Готы столкнулись с тремя преимуществами противника, которые делали невозможной их немедленную победу над Римской империей. Во-первых, даже если мы (с учетом максимально возможных цифр) предположим, что всего их было 200 тысяч и они могли собрать армию численностью 40–50 тысяч человек (хотя я полагаю, что цифра эта сильно завышена), это по-прежнему могло сравняться с общей суммой людских ресурсов империи лишь частично. Армия всей империи насчитывала 300–600 тысяч человек, а численность населения в целом превышала 70 миллионов (если брать минимальные цифры). В схватке на уничтожение мог быть лишь один победитель, и более проницательные из числа готов (кто-то из тех тервингов, которые путешествовали через Малую Азию, чтобы участвовать в Персидских войнах) полностью осознавали это. Мирные предложения Фритигерна перед сражением при Адрианополе показывают, что он, например, никогда не переставал думать о будущем. Он сказал Валенту, что если армия империи должным образом продемонстрирует свою мощь, дабы устрашить врага, то он сможет убедить своих товарищей умерить свой боевой пыл и заключить мир на основе взаимных уступок. Qui pro quo, которое Фритигерн имел в виду, чтобы добиться выгоды для себя, было достаточно интересно: Валент должен был признать его королем всех ныне объединившихся готов. Таким образом, Алатей и Сафракс оказались бы оттеснены на второй план, не говоря уже о других возможных соперниках Фритигерна из числа тервингов. Впоследствии оказалось, что армия империи не смогла выполнить свою часть соглашения — она погибла вся до последнего человека. Но (здесь в каком-то смысле напрашивается аналогия с Перл-Харбором) когда ресурсы и возможности сторон настолько неравны, одна неожиданная победа в начале борьбы не может изменить ее хода в целом.
Вслед за названной существеннейшей проблемой мы можем упомянуть еще две.

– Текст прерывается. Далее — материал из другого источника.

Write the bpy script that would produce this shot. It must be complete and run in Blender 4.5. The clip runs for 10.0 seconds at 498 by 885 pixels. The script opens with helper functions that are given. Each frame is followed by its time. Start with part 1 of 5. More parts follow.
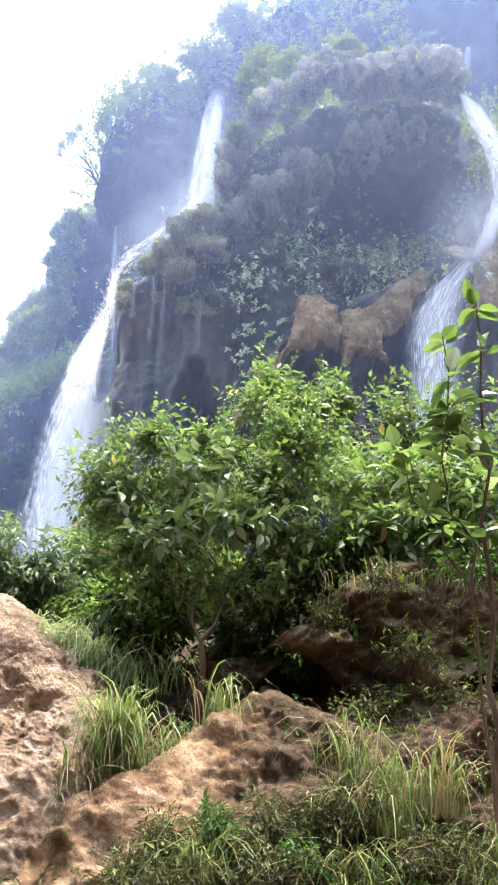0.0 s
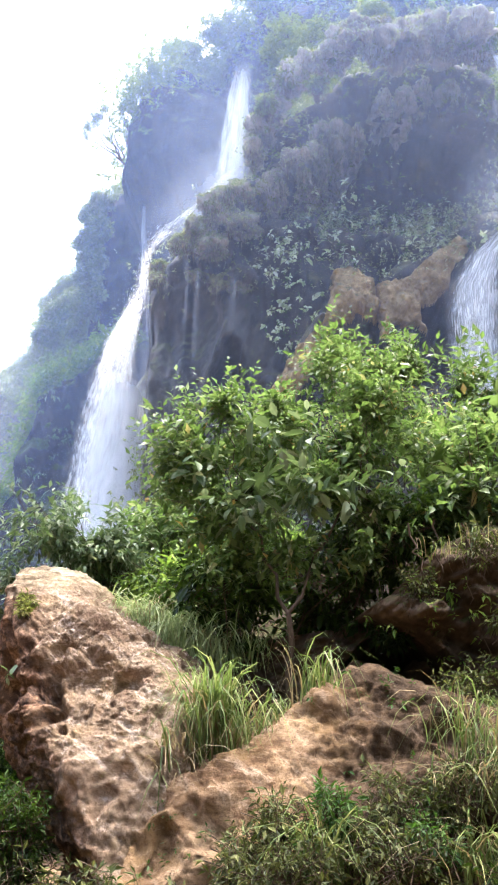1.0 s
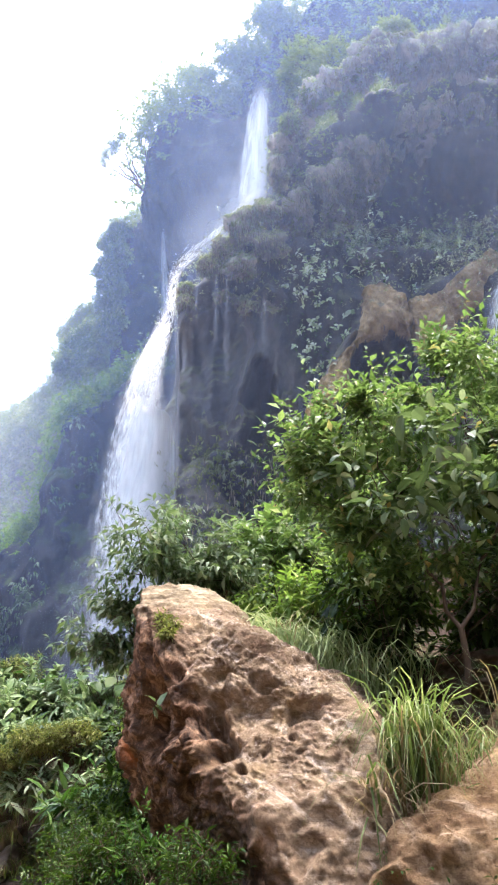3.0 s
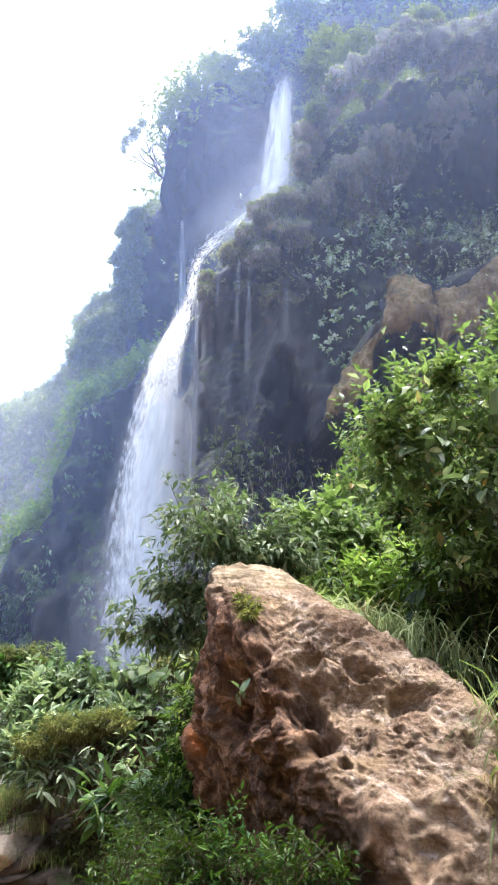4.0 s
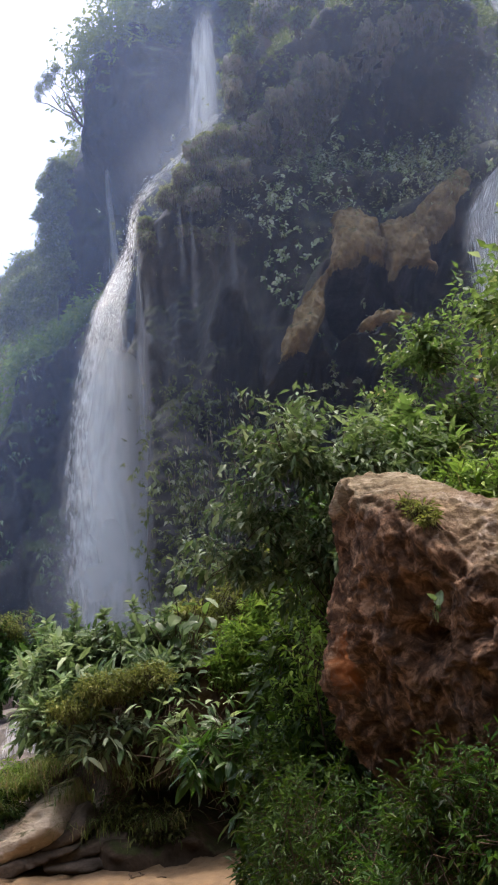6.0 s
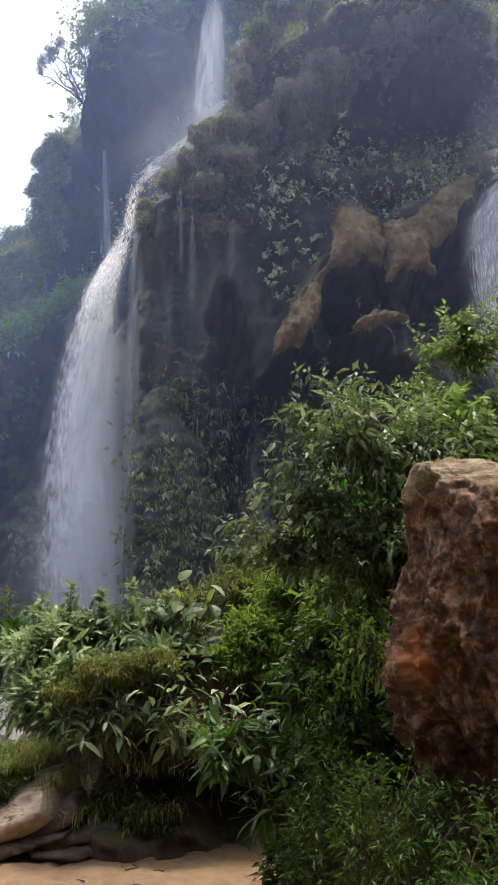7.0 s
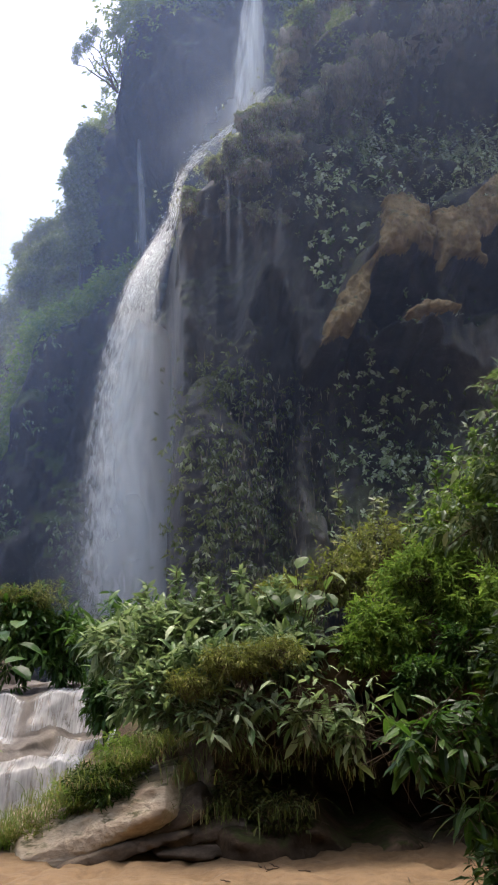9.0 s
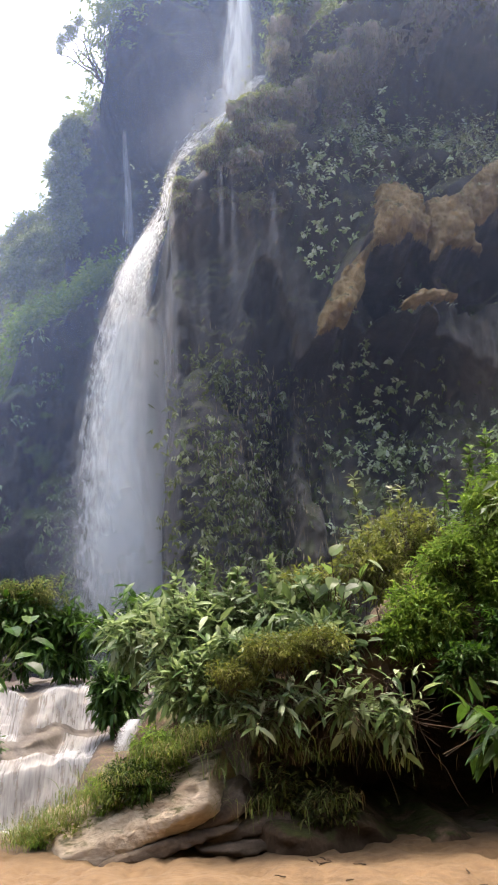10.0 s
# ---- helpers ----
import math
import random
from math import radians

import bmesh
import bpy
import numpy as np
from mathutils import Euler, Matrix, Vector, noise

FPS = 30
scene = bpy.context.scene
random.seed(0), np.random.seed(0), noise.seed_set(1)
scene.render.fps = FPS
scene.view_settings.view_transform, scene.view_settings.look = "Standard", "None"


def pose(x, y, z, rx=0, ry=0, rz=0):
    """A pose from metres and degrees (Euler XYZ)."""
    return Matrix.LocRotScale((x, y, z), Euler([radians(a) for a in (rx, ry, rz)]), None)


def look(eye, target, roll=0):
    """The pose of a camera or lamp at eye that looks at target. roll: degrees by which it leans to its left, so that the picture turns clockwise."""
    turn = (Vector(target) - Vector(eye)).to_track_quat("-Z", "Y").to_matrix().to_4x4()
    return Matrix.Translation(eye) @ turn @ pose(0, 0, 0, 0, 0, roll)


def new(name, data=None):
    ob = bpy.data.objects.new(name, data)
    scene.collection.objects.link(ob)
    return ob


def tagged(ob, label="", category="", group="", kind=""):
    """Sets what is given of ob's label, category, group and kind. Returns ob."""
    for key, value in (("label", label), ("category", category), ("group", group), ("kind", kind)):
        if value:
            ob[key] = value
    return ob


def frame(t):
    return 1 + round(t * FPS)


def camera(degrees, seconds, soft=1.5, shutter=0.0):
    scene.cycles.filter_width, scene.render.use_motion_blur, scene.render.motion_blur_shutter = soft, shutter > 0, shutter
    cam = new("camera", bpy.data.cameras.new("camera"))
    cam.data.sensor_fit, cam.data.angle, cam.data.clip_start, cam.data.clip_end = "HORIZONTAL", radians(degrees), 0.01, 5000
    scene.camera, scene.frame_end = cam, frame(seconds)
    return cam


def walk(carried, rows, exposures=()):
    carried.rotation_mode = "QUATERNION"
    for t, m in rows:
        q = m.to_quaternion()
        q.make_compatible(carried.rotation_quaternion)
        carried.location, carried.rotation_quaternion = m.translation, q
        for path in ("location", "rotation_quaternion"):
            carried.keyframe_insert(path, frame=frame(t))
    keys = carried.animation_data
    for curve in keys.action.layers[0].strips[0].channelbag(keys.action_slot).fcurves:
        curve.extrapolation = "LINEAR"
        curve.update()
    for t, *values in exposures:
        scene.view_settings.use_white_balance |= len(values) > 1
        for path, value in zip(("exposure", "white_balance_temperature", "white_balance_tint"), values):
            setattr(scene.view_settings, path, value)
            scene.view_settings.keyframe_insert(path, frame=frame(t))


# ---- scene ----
cam = camera(31.6, 10.0, soft=2.0)
METRES, EYE, TILT, LEAN, TURN = 7.0, 2.1, 17.0, -2.5, 0.0
ROWS = [
    (0.0, 0.0, 0.0, 0.0, -0.0, 0.0, 0.0),
    (0.5, -0.0371, 0.0244, -0.0067, 0.93, -0.6, 0.36),
    (1.0, -0.058, 0.0487, -0.0179, 1.92, -1.2, 1.78),
    (1.5, -0.0828, 0.0772, -0.0244, 2.19, -1.09, 3.46),
    (2.0, -0.1291, 0.0915, -0.0324, -1.83, 1.02, 2.79),
    (2.5, -0.1712, 0.114, -0.0361, 0.02, 0.57, 2.04),
    (3.0, -0.2065, 0.1466, -0.0434, 2.54, 0.61, 3.38),
    (4.5, -0.329, 0.2266, -0.0757, 2.96, -0.21, 1.89),
    (5.0, -0.3803, 0.2461, -0.0876, 2.46, -0.98, 5.05),
    (5.5, -0.4246, 0.2783, -0.0916, 1.89, -2.05, 6.83),
    (6.0, -0.4671, 0.3091, -0.1003, -1.91, -2.92, 6.61),
    (7.5, -0.6004, 0.3871, -0.1223, -3.67, -3.42, 2.0),
    (8.0, -0.648, 0.4088, -0.1293, -3.57, -3.5, 2.12),
    (8.5, -0.6944, 0.4236, -0.1362, -3.3, -3.39, 2.46),
    (9.0, -0.7433, 0.4431, -0.1391, -2.87, -3.53, 2.5),
    (9.5, -0.7963, 0.4465, -0.1389, -4.43, -3.76, 2.9),
    (10.0, -0.837, 0.4832, -0.1524, -4.33, -3.92, 3.0),
]
walk(cam, [(t, pose(0, 0, EYE, TILT, LEAN, TURN) @ pose(METRES * x, METRES * y, METRES * z, 90 + pitch, roll, yaw)) for t, x, y, z, yaw, pitch, roll in ROWS],
     exposures=[(0.0, 3.0, 6050, 16), (3.0, 2.78, 6050, 16), (4.5, 2.58, 5900, 15), (5.0, 2.03, 6050, 15), (6.0, 1.68, 6350, 16), (7.5, 1.72, 6500, 15), (8.5, 1.66, 6450, 15), (9.0, 1.62, 6450, 14), (10.0, 2.2, 6800, 15)])

# ---- world and sun ----
world = bpy.data.worlds.new("sky")
scene.world = world
world.use_nodes = True
wt = world.node_tree
wt.nodes.clear()
w_out = wt.nodes.new("ShaderNodeOutputWorld")
w_bg = wt.nodes.new("ShaderNodeBackground")
w_sky = wt.nodes.new("ShaderNodeTexSky")
w_sky.sky_type = "NISHITA"
w_sky.sun_disc = False
SUN_UP, SUN_ROUND = 78.0, 25.0
w_sky.sun_elevation, w_sky.sun_rotation = radians(SUN_UP), radians(SUN_ROUND)
w_sky.dust_density, w_sky.air_density, w_sky.ozone_density = 6.0, 1.2, 1.0
w_bg.inputs["Strength"].default_value = 0.14
wt.links.new(w_sky.outputs[0], w_bg.inputs["Color"])
wt.links.new(w_bg.outputs[0], w_out.inputs["Surface"])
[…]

Во-первых, не сохранилось свидетельств о том, что готам за шесть лет войны удалось взять хотя бы один крупный укрепленный имперский центр. Очевидно, в римских общинах Придунавья, отрезанных от центра на длительный период, сложились тяжелые условия: к примеру, мы не знаем, могли ли они вообще что-либо сеять. Но ни один город не был взят в результате осады. Это означает, что готы не могли забрать в свои руки запасы оружия и припасов или сами расположиться в хорошо защищенной крепости. Вторая проблема вытекает из первой. Силы готов, находившиеся на юге Придунавья между 377 и 382 г., представляли собой целое племя, а не армию в чистом виде: то были мужчины, женщины и дети, которые передвигались сами и перевозили свое имущество в огромном тележном обозе. Не имея защищенных земель, на которых можно было бы производить продукты питания, и не будучи в состоянии захватить житницы и хранилища, находившиеся в укрепленных пунктах, готы вынуждены были грабить, чтобы прокормиться, и, поскольку им требовалось столько пищи, они практически не имели возможности задерживаться на одном месте. Уже осенью 377 г. севернее Гемских гор не оставалось ничего, и в последующие годы войны, насколько мы можем реконструировать события, готы постоянно передвигались с одного участка территории Балкан на другой. Иногда их вынуждала делать это римская армия, но скорее их безостановочное движение следует приписать отсутствию гарантированных запасов продовольствия.